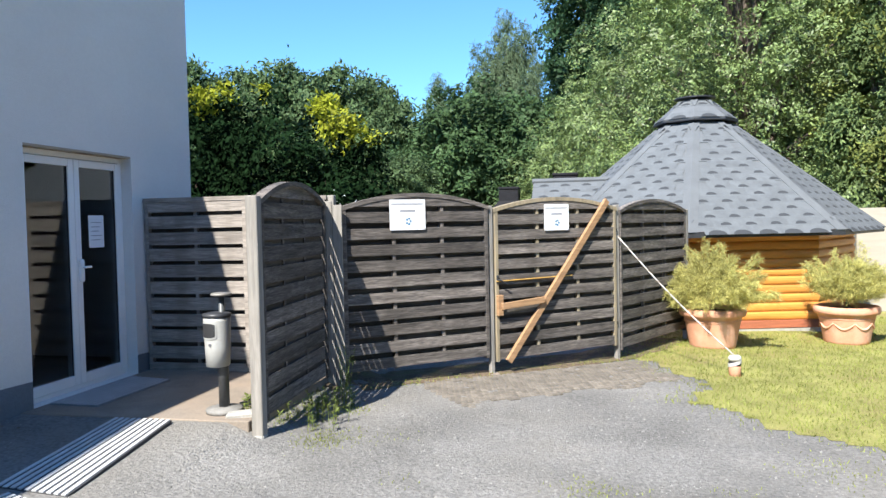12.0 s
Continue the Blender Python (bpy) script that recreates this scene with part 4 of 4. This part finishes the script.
# ---- trees ----
def leaves_on_lobes(lobes, n, size, rng, droop=0.0, aspect=0.55, rough=0.22, clump=0.5):
    """Leaf sprays that cover the upper sides of bough-sized clumps, which sit on uneven lobes (x, y, z, rx, ry, rz)."""
    lob = np.array(lobes, float)
    area = lob[:, 3] * lob[:, 5]
    nc = max(len(lob) * 3, int(12.6 * area.sum() / (clump * clump * 2.2)))
    which = rng.choice(len(lob), nc, p=area / area.sum())
    c, r = lob[which, :3], lob[which, 3:]
    v = rng.normal(0, 1, (nc, 3))
    v /= np.linalg.norm(v, axis=1)[:, None]
    ph = which * 1.7
    bumps = np.sin(5 * v[:, 0] + ph) * np.sin(6 * v[:, 1] + 2 * ph) + np.sin(9 * v[:, 2] + 3 * ph) * np.sin(11 * v[:, 0] + ph) * 0.7
    rad = (1 + rough * bumps * 0.5) * (1.0 - np.abs(rng.normal(0, 0.16, nc)))
    boughs = c + v * r * rad[:, None]
    br = clump * rng.uniform(0.55, 1.3, nc)
    per = 22
    m = n // per
    on = rng.choice(nc, m, p=br ** 2 / (br ** 2).sum())
    w = rng.normal(0, 1, (m, 3)) + v[on] * 0.7
    w[:, 2] = np.where(rng.uniform(0, 1, m) < 0.85, np.abs(w[:, 2]), w[:, 2])
    w /= np.linalg.norm(w, axis=1)[:, None]
    flat = np.stack([br[on], br[on], br[on] * (0.62 + 0.5 * min(droop, 2.0))], 1)
    mid = boughs[on] + w * flat * rng.uniform(0.7, 1.08, m)[:, None]
    mid[:, 2] -= droop * 0.3 * (w[:, 0] ** 2 + w[:, 1] ** 2) * br[on]
    nrm = w + rng.normal(0, 0.42, (m, 3)) + np.array([0, 0, 0.4])
    nrm /= np.linalg.norm(nrm, axis=1)[:, None]
    # each twig carries a flat spray of leaves that face much the same way
    own = np.repeat(np.arange(m), per)
    k = len(own)
    off = rng.normal(0, 1, (k, 3)) * size * 2.2
    tn = nrm[own]
    off -= tn * (off * tn).sum(1)[:, None] * 0.7
    off[:, 2] -= droop * 0.35 * np.linalg.norm(off, axis=1)
    p = mid[own] + off
    ln = tn + rng.normal(0, 0.34, (k, 3))
    ln /= np.linalg.norm(ln, axis=1)[:, None]
    a = np.cross(ln, rng.normal(0, 1, (k, 3)) + np.array([0, 0, -1.0]) * droop)
    a /= np.linalg.norm(a, axis=1)[:, None]
    b = np.cross(ln, a)
    s = (size * rng.uniform(0.6, 1.35, k))[:, None]
    return np.stack([p - b * s, p + a * s * aspect, p + b * s, p - a * s * aspect], 1)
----
### Work to do
Without the pictures, write out all of the material exactly.

### Answer to this task
12.0 s
Continue the Blender Python (bpy) script that recreates this scene with part 4 of 4. This part finishes the script.
# ---- trees ----
def leaves_on_lobes(lobes, n, size, rng, droop=0.0, aspect=0.55, rough=0.22, clump=0.5):
    """Leaf sprays that cover the upper sides of bough-sized clumps, which sit on uneven lobes (x, y, z, rx, ry, rz)."""
    lob = np.array(lobes, float)
    area = lob[:, 3] * lob[:, 5]
    nc = max(len(lob) * 3, int(12.6 * area.sum() / (clump * clump * 2.2)))
    which = rng.choice(len(lob), nc, p=area / area.sum())
    c, r = lob[which, :3], lob[which, 3:]
    v = rng.normal(0, 1, (nc, 3))
    v /= np.linalg.norm(v, axis=1)[:, None]
    ph = which * 1.7
    bumps = np.sin(5 * v[:, 0] + ph) * np.sin(6 * v[:, 1] + 2 * ph) + np.sin(9 * v[:, 2] + 3 * ph) * np.sin(11 * v[:, 0] + ph) * 0.7
    rad = (1 + rough * bumps * 0.5) * (1.0 - np.abs(rng.normal(0, 0.16, nc)))
    boughs = c + v * r * rad[:, None]
    br = clump * rng.uniform(0.55, 1.3, nc)
    per = 22
    m = n // per
    on = rng.choice(nc, m, p=br ** 2 / (br ** 2).sum())
    w = rng.normal(0, 1, (m, 3)) + v[on] * 0.7
    w[:, 2] = np.where(rng.uniform(0, 1, m) < 0.85, np.abs(w[:, 2]), w[:, 2])
    w /= np.linalg.norm(w, axis=1)[:, None]
    flat = np.stack([br[on], br[on], br[on] * (0.62 + 0.5 * min(droop, 2.0))], 1)
    mid = boughs[on] + w * flat * rng.uniform(0.7, 1.08, m)[:, None]
    mid[:, 2] -= droop * 0.3 * (w[:, 0] ** 2 + w[:, 1] ** 2) * br[on]
    nrm = w + rng.normal(0, 0.42, (m, 3)) + np.array([0, 0, 0.4])
    nrm /= np.linalg.norm(nrm, axis=1)[:, None]
    # each twig carries a flat spray of leaves that face much the same way
    own = np.repeat(np.arange(m), per)
    k = len(own)
    off = rng.normal(0, 1, (k, 3)) * size * 2.2
    tn = nrm[own]
    off -= tn * (off * tn).sum(1)[:, None] * 0.7
    off[:, 2] -= droop * 0.35 * np.linalg.norm(off, axis=1)
    p = mid[own] + off
    ln = tn + rng.normal(0, 0.34, (k, 3))
    ln /= np.linalg.norm(ln, axis=1)[:, None]
    a = np.cross(ln, rng.normal(0, 1, (k, 3)) + np.array([0, 0, -1.0]) * droop)
    a /= np.linalg.norm(a, axis=1)[:, None]
    b = np.cross(ln, a)
    s = (size * rng.uniform(0.6, 1.35, k))[:, None]
    return np.stack([p - b * s, p + a * s * aspect, p + b * s, p - a * s * aspect], 1)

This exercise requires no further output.